Le roi Abdallah II de Jordanie a limogé mardi son Premier ministre pour calmer la rue qui réclamait son départ, mais la puissante opposition islamiste a immédiatement critiqué le choix de son remplaçant et promis de nouvelles manifestations, gardant l'Égypte et la Tunisie en tête.

Ce remaniement intervient alors que le monde arabe est secoué par un élan de revendications, à la suite de la chute du président tunisien Zine El Abidine Ben Ali sous la pression de la rue à la mi-janvier et du mouvement de protestation massif qui ébranle l'Égypte depuis une semaine.

L'opposition islamiste et de gauche a organisé plusieurs manifestations ces dernières semaines pour protester contre la vie chère et réclamer des réformes. Les slogans ont souvent visé le Premier ministre Samir Rifaï, violemment critiqué pour sa politique économique, malgré une série de mesures sociales.

Mardi, le palais royal a annoncé le limogeage de M. Rifaï, remplacé par Maarouf Bakhit, 64 ans, déjà Premier ministre de 2005 à 2007.

Dans sa lettre de désignation diffusée par le palais, le roi a chargé M. Bakhit «de prendre des mesures rapides et claires pour mener des réformes politiques réelles (...) soutenant notre action en faveur de la démocratie».

M. Bakhit a affirmé à l'AFP que son cabinet allait s'«atteler à prendre des mesures concrètes pour des réformes politiques, économiques et sociales».

Il a en outre ajouté qu'il donnerait «la priorité au dialogue avec toutes les parties concernées dans le pays», en référence aux islamistes. «Nous n'excluerons personne».

Le Front de l'action islamique (FAI), principal parti d'opposition et bras politique des Frères musulmans, a immédiatement critiqué le choix du roi, estimant que M. Bakhit n'était «pas un réformateur».

«Il semble que le train des réformes n'est pas encore en marche. Nous sommes contre ce Premier ministre», a déclaré à l'AFP le secrétaire général du FAI, Hamzeh Mansour, assurant que les manifestations allaient se poursuivre puisque «les raisons de ces manifestations (étaient) toujours valables».

«Maarouf Bakhit a conduit les pires élections législatives en Jordanie» lors de son mandat de Premier ministre en 2007, a expliqué Zaki Bani Rsheid, membre du comité exécutif du FAI.
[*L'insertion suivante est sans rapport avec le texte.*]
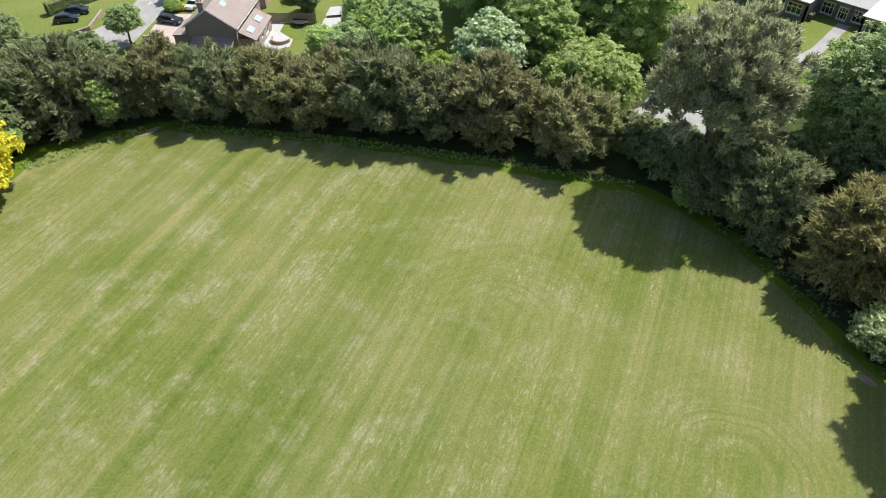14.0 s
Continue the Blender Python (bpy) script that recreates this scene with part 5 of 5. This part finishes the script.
HOME = pose(-52.8, -100.9, 0, 0, 0, 129.7)
near_home = suburban_house("suburban_house", HOME, 8.5, 13.0, 5.0, 7.9, "brown-brick suburban house with a grey-brown tiled roof", BROWN_BRICK, CONCRETE_TILE)
house, keep_house = near_home, house
wall("extension_wall", (0.0, 1.0), (2.6, 1.0), 0, 2.5, [], mat=BROWN_BRICK, thick=0.2)
wall("extension_wall", (2.6, 1.0), (2.6, 10.0), 0, 2.5, [(0.6, 2.2, 0.3, 2.2, "door"), (3.2, 4.4, 0.9, 2.1), (5.6, 7.6, 0.3, 2.2, "door")], mat=BROWN_BRICK, thick=0.2, bars=(2, 1))
wall("extension_wall", (2.6, 10.0), (0.0, 10.0), 0, 2.5, [], mat=BROWN_BRICK, thick=0.2)
part("extension_roof", slab([(0.05, 0.8, 3.8), (0.05, 10.2, 3.8), (2.9, 10.2, 2.45), (2.9, 0.8, 2.45)], 0.12), CONCRETE_TILE, near_home, "lean-to tiled roof with two roof lights")
for y in (3.4, 7.4):
    k = (7.9 - 5.0) / 4.25
    part("roof_light", slab([(-3.4, y, 7.9 - k * 0.85), (-3.4, y + 1.5, 7.9 - k * 0.85), (-2.6, y + 1.5, 7.9 - k * 1.65), (-2.6, y, 7.9 - k * 1.65)], 0.08, 0.12), PALE_GLASS, near_home, "pale roof light")
for y in (2.2, 6.4):
    part("roof_light", slab([(0.9, y, 3.47), (0.9, y + 1.9, 3.47), (1.9, y + 1.9, 2.99), (1.9, y, 2.99)], 0.08, 0.07), PALE_GLASS, near_home, "pale roof light")
wall("garage_wall", (-11.2, 0.6), (-8.5, 0.6), 0, 2.9, [], mat=BROWN_BRICK, thick=0.2)
wall("garage_wall", (-11.2, 6.5), (-11.2, 0.6), 0, 2.9, [], mat=BROWN_BRICK, thick=0.2)
wall("garage_wall", (-8.5, 6.5), (-11.2, 6.5), 0, 2.9, [], mat=BROWN_BRICK, thick=0.2)
part("garage_roof", slab([(-11.4, 0.4, 2.95), (-8.4, 0.4, 3.2), (-8.4, 6.7, 3.2), (-11.4, 6.7, 2.95)], 0.12), CONCRETE_TILE, near_home)
part("lean_to_roof", slab([(-7.6, -1.7, 2.3), (-0.4, -1.7, 2.3), (-0.4, 0.0, 3.2), (-7.6, 0.0, 3.2)], 0.1), CONCRETE_TILE, near_home, "low lean-to roof in the gable's shade")
for x in (-7.3, -0.8):
    part("lean_to_post", box(x - 0.08, x + 0.08, -1.6, -1.44, 0, 2.28), WHITE_PAINT, near_home)
house = keep_house
suburban_house("suburban_house", HOME @ pose(-1.0, 18.5, 0), 8.5, 11.0, 5.0, 7.9, "brick suburban house with an orange-tiled roof", BROWN_BRICK, TILE)
suburban_house("suburban_house", HOME @ pose(-1.0, 36.0, 0), 8.5, 11.0, 5.0, 7.9, "brick suburban house behind a hedge", BROWN_BRICK, TILE)


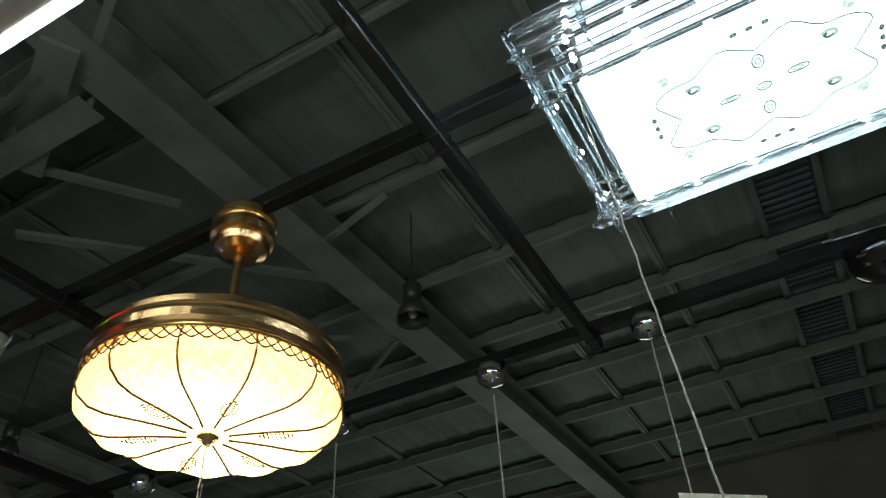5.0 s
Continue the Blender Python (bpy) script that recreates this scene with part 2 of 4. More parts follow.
def mesh_of(bm, material, smooth=False):
    me = bpy.data.meshes.new("mesh")
    bmesh.ops.recalc_face_normals(bm, faces=bm.faces)
    bm.to_mesh(me)
    bm.free()
    for p in me.polygons:
        p.use_smooth = smooth
    me.materials.append(material)
    return me


def part(name, bm, material, parent, label="", smooth=False):
    return share(name, mesh_of(bm, material, smooth), parent, None, label)


def share(name, me, parent, m=None, label=""):
    ob = new(name, me)
    ob.parent = parent
    if m is not None:
        ob.matrix_local = m
    if label:
        ob["label"] = label
    return ob


def box(bm, x0, x1, y0, y1, z0, z1, bevel=0.0):
    made = bmesh.ops.create_cube(bm, size=1, matrix=Matrix.LocRotScale(
        ((x0 + x1) / 2, (y0 + y1) / 2, (z0 + z1) / 2), None, (x1 - x0, y1 - y0, z1 - z0)))
    if bevel:
        edges = {e for v in made["verts"] for e in v.link_edges}
        bmesh.ops.bevel(bm, geom=list(edges), offset=bevel, segments=1, affect="EDGES")
    return bm


def boxed(*a, bevel=0.0):
    return box(bmesh.new(), *a, bevel=bevel)


def lathe(profile, n=48, wave=None):
    """A turned body about z; wave(angle, i) scales the radius of ring i and lifts it."""
    bm = bmesh.new()
    rings = []
    for i, (r, z) in enumerate(profile):
        ring = []
        for k in range(n):
            a = 2 * math.pi * k / n
            s, dz = wave(a, i) if wave else (1, 0)
            ring.append(bm.verts.new((r * s * math.cos(a), r * s * math.sin(a), z + dz)))
        rings.append(ring)
    for a, b in zip(rings, rings[1:]):
        for k in range(n):
            bm.faces.new((a[k], a[(k + 1) % n], b[(k + 1) % n], b[k]))
    bmesh.ops.remove_doubles(bm, verts=bm.verts, dist=1e-5)
    return bm


def tube(points, r, n=8, closed=False):
    """A round bar along a line of points."""
    bm = bmesh.new()
    pts = [Vector(p) for p in points]
    rings = []
    for i, p in enumerate(pts):
        a = pts[(i - 1) % len(pts)] if closed or i else p
        b = pts[(i + 1) % len(pts)] if closed or i < len(pts) - 1 else p
        q = (b - a).to_track_quat("Z", "Y")
        rings.append([bm.verts.new(p + q @ Vector((r * math.cos(2 * math.pi * k / n), r * math.sin(2 * math.pi * k / n), 0))) for k in range(n)])
    m = len(rings)
    for i in range(m if closed else m - 1):
        a, b = rings[i], rings[(i + 1) % m]
        for k in range(n):
            bm.faces.new((a[k], a[(k + 1) % n], b[(k + 1) % n], b[k]))
    if not closed:
        bm.faces.new(rings[0])
        bm.faces.new(rings[-1])
    return bm


def ribbon(bm, points, width, z, closed=False, h=0.0012):
    """A thin raised stroke on the underside of a plate."""
    pts = [Vector((p[0], p[1], 0)) for p in points]
    n = len(pts)
    low, high = [], []
    for i, p in enumerate(pts):
        a = pts[(i - 1) % n] if closed or i else p
        b = pts[(i + 1) % n] if closed or i < n - 1 else p
        d = (b - a).normalized()
        side = Vector((-d.y, d.x, 0)) * width / 2
        low.append((bm.verts.new(p + side + Vector((0, 0, z - h))), bm.verts.new(p - side + Vector((0, 0, z - h)))))
        high.append((bm.verts.new(p + side + Vector((0, 0, z))), bm.verts.new(p - side + Vector((0, 0, z)))))
    for i in range(n if closed else n - 1):
        j = (i + 1) % n
        bm.faces.new((low[i][0], low[j][0], low[j][1], low[i][1]))
        bm.faces.new((low[i][0], high[i][0], high[j][0], low[j][0]))
        bm.faces.new((low[i][1], low[j][1], high[j][1], high[i][1]))
    return bm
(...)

Le roi Abdallah II avait indirectement reconnu la fraude dans ces élections lorsqu'il a dissous la Chambre des députés en 2009, deux ans avant la fin de son mandat. Mais les islamistes ont boycotté les nouvelles élections en novembre, s'estimant lésés par la loi électorale.

«Le choix du roi est étonnant, car c'est sous M. Bakhit que des élections douteuses ont eu lieu», a confirmé Mohamad Masri, chercheur au Centre d'Etudes Stratégiques de l'université jordanienne.

Le FAI avait remis dimanche à M. Rifaï des «revendications écrites», comprenant en particulier son départ. Une rencontre «privée» entre le roi et une délégation du FAI était prévue prochainement.

«Le roi a voulu limoger M. Rifaï avant de rencontrer les islamistes, afin de ne pas donner l'impression qu'il se pliait à leurs exigences», a déclaré à l'AFP un ministre du gouvernement sortant.

Maarouf Bakhit a fait carrière dans l'armée. A sa retraite en 1999, avec le grade de général, il est devenu coordinateur des pourparlers de paix avec Israël, puis ambassadeur en Turquie (2002-2005) et en Israël (2005), avant de revenir à Amman comme directeur du bureau du roi et adjoint à la Sécurité nationale.

Il a désormais «quelques jours» pour annoncer la composition de son gouvernement, selon le palais qui compte sur lui pour éviter que les manifestations ne prennent de l'ampleur sur le modèle de la Tunisie et de l'Égypte.